Deepfake Detectors Score 99% in the Lab. In the Field, They're a Coin Flip.

#ai #machinelearning #computervision #biometrics

The high-stakes gap between lab benchmarks and field evidence

For developers working in computer vision (CV) and biometrics, there is a dangerous delta between model performance on pristine training sets and the messy reality of production deployment. When we build facial comparison or detection pipelines, we often live in the world of high-resolution datasets like FFHQ or Celeb-A. But in the field of digital forensics and private investigation, those 99% accuracy scores often collapse.

The technical implication for anyone building CV tools is clear: we are optimizing for the wrong artifacts. If your model isn't resilient to aggressive WhatsApp compression or low-resolution CCTV streams, it isn't just "less accurate"—it's effectively broken for professional use.

The Compression Trap in CV Pipelines

Most deepfake detectors and facial comparison models hunt for microscopic inconsistencies—pixel-level glitches where AI-generated boundaries meet or where texture gradients look unnatural. However, standard video compression algorithms (like those used by social media or messaging platforms) create almost identical artifacts.

When a file is compressed, it strips information to save space. This process introduces "fingerprints" that look exactly like the GAN-generated traces a detector is trained to flag. This creates a massive false-positive problem. For developers, this means we need to stop training on studio-quality data and start augmenting our training pipelines with varied, multi-stage compression noise if we want our models to survive real-world deployment.

The Resolution and Yaw Problem

The math of field evidence is brutal. Research shows that classifier accuracy falls to a range of 44% to 52%—essentially a coin flip—when image resolution drops below 500 pixels. Since over 60% of real-world deepfake evidence exists in that low-res range, the "lab-best" models are failing right where they are needed most.

Furthermore, a simple 30-degree turn of the head (yaw angle) can slash confidence scores by 30-40%. In a controlled lab setting, faces are frontal and lighting is uniform. In a PI’s case folder, the subject is looking at a phone or a doorbell camera. This is where Euclidean distance analysis—the same enterprise-grade math we use at CaraComp—becomes critical. By focusing on feature vector comparison rather than just black-box classification, we can provide investigators with a more robust metric than a simple "true/false" label.

Building for the Investigative Reality

At CaraComp, we realize that for a solo private investigator or an insurance fraud researcher, a high confidence score from a model that wasn't tested on "grainy" data is a liability.
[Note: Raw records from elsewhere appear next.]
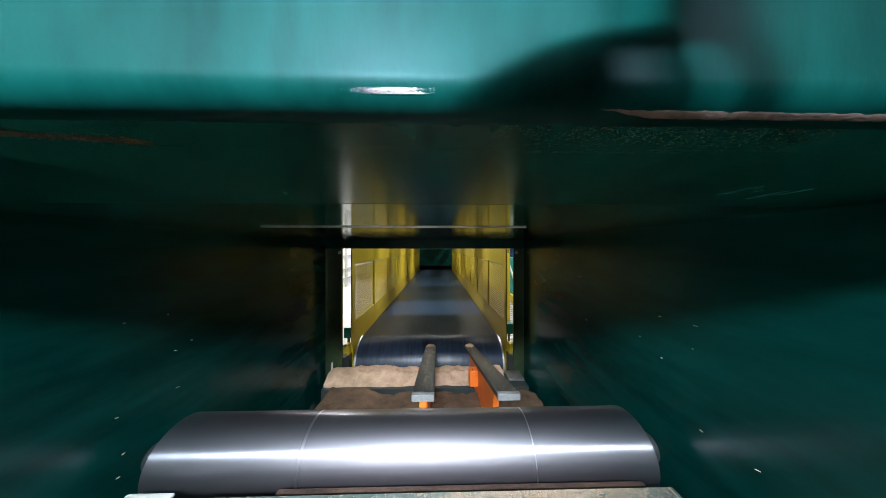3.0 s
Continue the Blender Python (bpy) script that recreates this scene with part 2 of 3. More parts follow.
# unseen white panel, added so the roller has something bright to reflect
solid("reflector_panel", (-2.6, 2.6, -2.7, -2.6, CZ - 0.24, CZ + 2.4), WHITE, "unseen white reflector panel added behind the machine mouth", "wall")
for px in (-2.5, 2.5):
    solid("reflector_post", (px - 0.05, px + 0.05, -2.71, -2.59, 0.0, CZ - 0.241), CONCRETE, "grey post under the added reflector panel", "post")

# ---- machine housing round the camera ----
housing = thing("machine_housing", "dark green painted steel housing of a sawmill board machine", "machine")
Y1 = 1.20
BT = CZ - 0.50                 # top of the belt
RC = CZ + 0.045                # underside of the roof plates
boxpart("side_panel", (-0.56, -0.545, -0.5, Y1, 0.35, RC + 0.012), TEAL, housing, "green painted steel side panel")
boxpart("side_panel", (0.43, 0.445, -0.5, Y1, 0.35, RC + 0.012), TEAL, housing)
boxpart("roof_plate", (-0.5445, 0.4295, 0.487, Y1, RC, RC + 0.012), TEAL_GLOSS, housing, "glossy dark green roof plate", bevel=0.0006)
boxpart("roof_plate", (-0.5445, 0.4295, 0.242, 0.484, RC - 0.0004, RC + 0.012), TEAL_GLOSS, housing, bevel=0.0006)
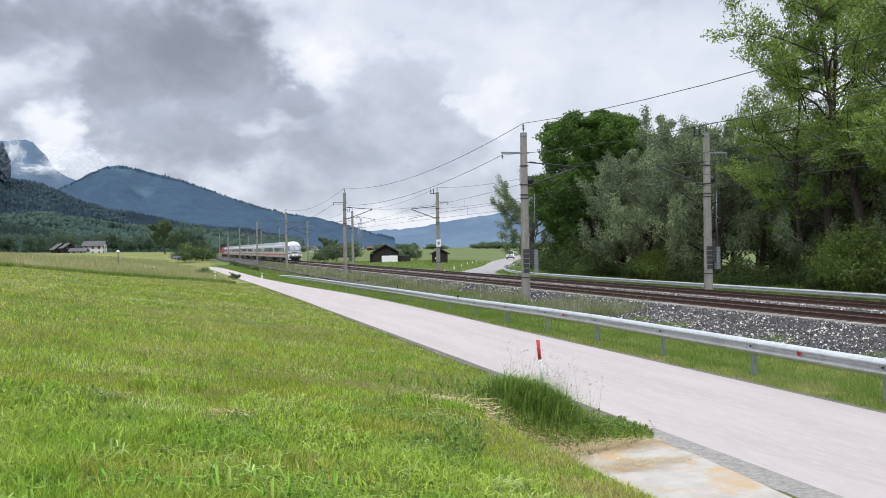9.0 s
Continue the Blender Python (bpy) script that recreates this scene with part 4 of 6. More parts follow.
def grow(rng, height, trunk_r, crown_from, crown_r, limbs, lean=0.1, forks=2, wild=0.35, up=0.55, stems=1):
    """Limb segments and twig ends of a broadleaf tree of that height."""
    segs, ends = [], []
    for s in range(stems):
        p = Vector((rng.uniform(-0.5, 0.5) * (stems > 1), rng.uniform(-0.5, 0.5) * (stems > 1), -0.3))
        d = Vector((rng.uniform(-lean, lean), rng.uniform(-lean, lean), 1)).normalized()
        steps = 9
        spine = [p.copy()]
        for k in range(steps):
            d = (d + Vector((rng.uniform(-1, 1), rng.uniform(-1, 1), 0.4)) * 0.12).normalized()
            q = p + d * (height * (0.93 if stems == 1 else rng.uniform(0.75, 0.95)) / steps)
            r0, r1 = trunk_r * (1 - k / steps) ** 0.8 + 0.03, trunk_r * (1 - (k + 1) / steps) ** 0.8 + 0.03
            segs.append((p, q, r0, r1))
            p = q
            spine.append(p.copy())
        ends.append(p)
        for i in range(limbs):
            f = crown_from + (1 - crown_from) * (i + rng.random()) / limbs
            k = min(int(f * steps), steps - 1)
            a = spine[k].lerp(spine[k + 1], f * steps - k)
            az = i * 2.4 + rng.uniform(-0.5, 0.5)
            # widest in the lower middle of the crown
            g = (f - crown_from) / (1 - crown_from)
            reach = crown_r * (0.55 + 0.75 * math.sin(math.pi * min(1, 0.22 + g * 0.78))) * rng.uniform(0.7, 1.12) * (1 if g < 0.85 else 0.6)
            dirn = Vector((math.cos(az), math.sin(az), up * rng.uniform(0.4, 1.4))).normalized()
            branch(rng, a, dirn, reach, trunk_r * 0.38 * (1 - 0.6 * f), forks, wild, segs, ends)
    return segs, ends


def branch(rng, a, d, reach, r, forks, wild, segs, ends):
    p = a
    n = 4
    for k in range(n):
        d = (d + Vector((rng.uniform(-1, 1), rng.uniform(-1, 1), rng.uniform(-0.5, 0.9))) * wild).normalized()
        q = p + d * reach / n
        if forks or r > 0.03:
            segs.append((p, q, max(0.02, r * (1 - k / n)), max(0.015, r * (1 - (k + 1) / n))))
        if k >= 1 or forks == 0:
            ends.append(q)
        if forks and k >= 1:
            sd = (d + Vector((rng.uniform(-1, 1), rng.uniform(-1, 1), rng.uniform(-0.3, 0.8))) * 0.9).normalized()
            branch(rng, q, sd, reach * 0.42, r * 0.45, forks - 1, wild, segs, ends)
        p = q


def make_tree(name, seed, height, trunk_r, crown_from, crown_r, limbs, leaf, per, size, spread, droop=0.0, forks=2, wild=0.35, up=0.55, stems=1, lean=0.1, flat=0.6, dome=0.0):
    """dome: half width of the rounded crown beyond which no twig reaches."""
    rng, rs = random.Random(seed), np.random.RandomState(seed)
    tree = empty(name)
    segs, ends = grow(rng, height, trunk_r, crown_from, crown_r, limbs, lean, forks, wild, up, stems)
    if dome:
        def inside(p):
            f = max(0.0, min(1.0, p.z / height))
            most = dome * (0.62 + 0.38 * math.sin(math.pi * min(1.0, 0.15 + f * 0.8))) * math.sqrt(max(0.02, 1 - max(0.0, (f - 0.55) / 0.47) ** 2.4))
            most *= 1 + 0.42 * noise.noise(p * 0.55)
            r = math.hypot(p.x, p.y)
            k = (most + 0.45 * (r - most)) / r if r > most else 1.0
            return Vector((p.x * k, p.y * k, p.z if f < 0.86 else height * 0.86 + 0.5 * (p.z - height * 0.86)))
        segs = [(inside(a), inside(b), r0, r1) for a, b, r0, r1 in segs]
        ends = [inside(e) for e in ends]
    tubes_mesh("trunk", segs, M["bark"], tree)
    leaves_mesh("crown", [tuple(e) for e in ends], spread, per, size, LEAF[leaf], tree, rs, droop, flat=flat)
    return tree


def make_shrub(name, seed, r, h, leaf, n, size, blossom=0):
    rs = np.random.RandomState(seed)
    rng = random.Random(seed)
    sh = empty(name)
    segs, ends = [], []
    for k in range(16):
        a = Vector((rng.uniform(-0.3, 0.3) * r, rng.uniform(-0.3, 0.3) * r, -0.1))
        az = rng.uniform(0, 6.28)
        rr = r * rng.uniform(0.2, 1.0)
        b = Vector((math.cos(az) * rr, math.sin(az) * rr, h * rng.uniform(0.35, 1.0) * (1 - 0.35 * (rr / r) ** 2)))
        m = a.lerp(b, 0.55) + Vector((0, 0, 0.12 * h))
        segs += [(a, m, 0.03, 0.02), (m, b, 0.02, 0.01)]
        ends += [m, m.lerp(b, 0.5), b]
    tubes_mesh("stem", segs, M["bark"], sh)
    leaves_mesh("foliage", [tuple(e) for e in ends], r * 0.42, n // len(ends), size, LEAF[leaf], sh, rs)
    if blossom:
        leaves_mesh("blossom", [tuple(e) for e in ends if e.z > h * 0.35], r * 0.4, blossom, 0.22, BLOSSOM, sh, rs, aspect=0.9)
    return sh


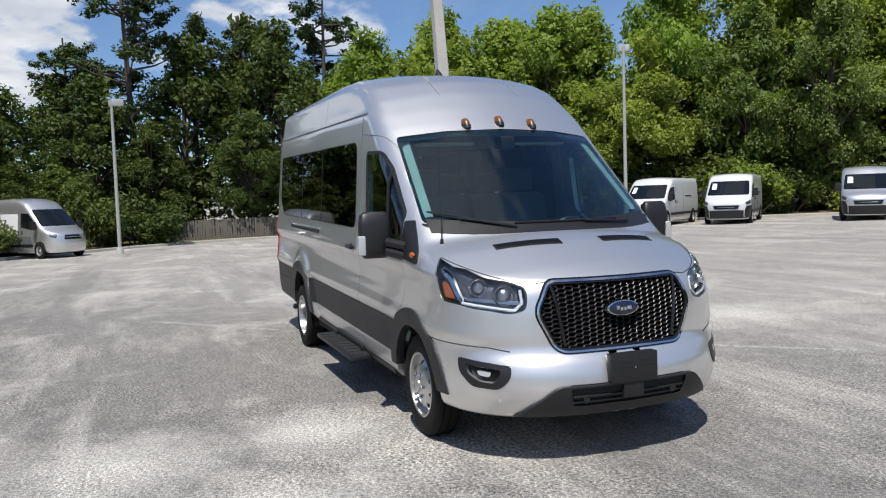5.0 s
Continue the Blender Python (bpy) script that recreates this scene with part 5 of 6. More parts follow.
    if style == "suv":
        put(B.patch("rear_window", lambda uv, s_: (np.stack([np.full(len(uv), -2.8), uv[:, 0], uv[:, 1]], 1), np.tile([-1.0, 0, 0], (len(uv), 1))),
                    rounded([(-0.58, 1.28), (0.58, 1.28), (0.50, 1.60), (-0.50, 1.60)], 0.06, 3), M["carglass"], 1, 0.006, 0.02, 0.2), v)
    else:
        part("rear_bumper", bm_box(d["tail"] - 0.09, d["tail"] + 0.2, -0.96, 0.96, 0.36, 0.56, 0.04), M["blackp"], v, "black rear bumper")
        part("rear_joint", bm_box(d["tail"] - 0.035, d["tail"] + 0.12, -0.006, 0.006, 0.56, 2.0), M["seal"], v)
    if style == "box" and not plate:
        put(B.patch("paper_sheet", B.ray_front, [(-0.76, 1.60), (-0.54, 1.60), (-0.54, 1.88), (-0.75, 1.88)], M["paper"], 1, 0.010, 0.004, 0.1), v, "white paper sheet inside the windscreen")
    if style == "slope" and rows == 0:
        for s in (1, -1):
            wrap = put(B.patch("side_panel", B.ray_side, rounded([(-4.55, 1.98), (-1.45, 2.0), (-1.45, 1.08), (-4.55, 1.06)], 0.05, 2), M["signwhite"], s, 0.006, 0.01, 0.2), v, "white printed side panel")
            put(B.patch("print_patch", B.ray_side, rounded([(-3.2, 1.9), (-2.75, 1.9), (-2.85, 1.4), (-3.35, 1.25)], 0.08, 2), M["ink"], s, 0.010, 0.006, 0.2), wrap, "dark grey printed patch")
            put(B.patch("lower_band", B.ray_side, [(-4.75, 0.62), (-0.55, 0.62), (-0.55, 0.98), (-4.75, 0.98)], M["greycar"], s, 0.006, 0.01, 0.2), v, "grey lower side band")
    if style == "box":
        for s in (1, -1):
            part("slide_rail", bm_tube(B.line(B.ray_side, [(-3.75, 1.42), (-2.75, 1.42)], s, 0.004, 0.2), 0.022, 6), M["seal"], v, "black sliding door rail")
            part("reverse_lens", bm_box(d["tail"] - 0.042, d["tail"] + 0.06, *(sorted((0.83 * s, 0.93 * s))), 1.12, 1.36, 0.02), M["clearlens"], v)
    part("underside", bm_box(d["tail"] + 0.25, 0.55, -0.72, 0.72, 0.20, 0.45, 0.02), M["dark"], v)
    if hi_top:
        part("roof_unit", bm_box(-3.4, -2.4, -0.42, 0.42, d["top"][1][1] - 0.04, d["top"][1][1] + 0.20, 0.06, 3), M["white"], v, "white roof air unit")
    if plate:
        pl = part("plate", bm_box(d["tail"] - 0.05, d["tail"] - 0.03, 0.25, 0.55, 0.98, 1.12), M["paper"], v)
    return v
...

This is why the industry needs to move away from "recognition" (one-to-many scanning) and toward high-fidelity "comparison" (one-to-one analysis).

When we deploy Euclidean distance analysis for facial comparison, we’re providing a mathematical measure of similarity that holds up under scrutiny. It’s not about surveillance; it’s about giving an investigator the same tech caliber as a federal agency—specifically designed for the low-res, off-angle, and highly compressed imagery they actually encounter in their cases.

For the developer community, this shift means focusing on batch processing efficiency and court-ready reporting. Accuracy metrics need to be transparent: if a photo is too low-res to be reliable, the system should tell the user, rather than guessing with a confident-looking number.

As we continue to iterate on these models, the goal shouldn't just be higher accuracy on benchmarks, but higher reliability on the worst-case images our users actually have to work with.

When building CV models for forensics or security, do you find synthetic data augmentation (simulating compression/noise) is enough to bridge the gap, or do we need entirely new benchmarking standards for "low-fidelity" environments?